Сойка застрекотала – не понять, довольно или нет – и, мигая лазоревыми зеркальцами на крыльях, исчезла среди елок.
– Вот и все, – сказал Марцун, верный привычке одиноких людей разговаривать сам с собой. – Теперь остается только ждать. Схожу-ка я покуда на ручьевину, покопаю корней аира. А то совсем без хлеба – скучно.
Вторую неделю небольшой отряд пробирался чащобами бескрайнего леса. Светлые сосновые и мрачные еловые боры остались позади, местность полого спускалась к заросшим озерам, где среди жирных трав кормились гигантские бобры, давно вымершие в иных местах, и ворочались в жидкой грязи вовсе несусветные допотопные чудища. Деревья здесь не вырастали, а, кажется, только засыхали, немощные, облепленные паутиной. Птицы в этой местности не пели, лишь иногда над верхушками низкорослых деревьев с меланхоличным «кра-кра» пролетал ворон. И еще какая-то безумная сойка преследовала отряд, изводя всех громким стрекотом.
– Предупреждает, что люди идут, – объяснял леснак. – Сойка – птица вредная, привяжется – всю охоту испортит.
– Пристрелил бы ты ее, – посоветовал кто-то из дружинников.
– Ты ее есть будешь?
– Вот еще, гадость такую. В рот не возьму.
– Значит, и стрелять нечего.
Воин отошел, бормоча что-то про дикарские нравы.
Потом леснак объявил, что где-то поблизости имеется человеческое жилье. Пахло дымом, причем не пожаром и не костром, а смирным огнем очага.

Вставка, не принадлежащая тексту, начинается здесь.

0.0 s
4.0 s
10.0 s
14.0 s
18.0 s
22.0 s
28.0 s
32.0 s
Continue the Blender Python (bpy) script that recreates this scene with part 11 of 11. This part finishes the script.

Сразу выяснилось, кто действительно командир в отряде. Отец Агор разделил отряд на две части. Девятерым дружинникам было велено сидеть затихарившись, огня не жечь, между собой не говорить, чтобы все было так смирно, чтоб даже сойка не заподозрила дурного. Сам Агор вместе с леснаком, рыбоедом и тем дружинником, что поздоровей, отправился проведать жителя, засевшего в этакой дали. Полулюдям, как их презрительно звали в столице, были даны особые указания, а дружинник, как обычно, оставался на подхвате.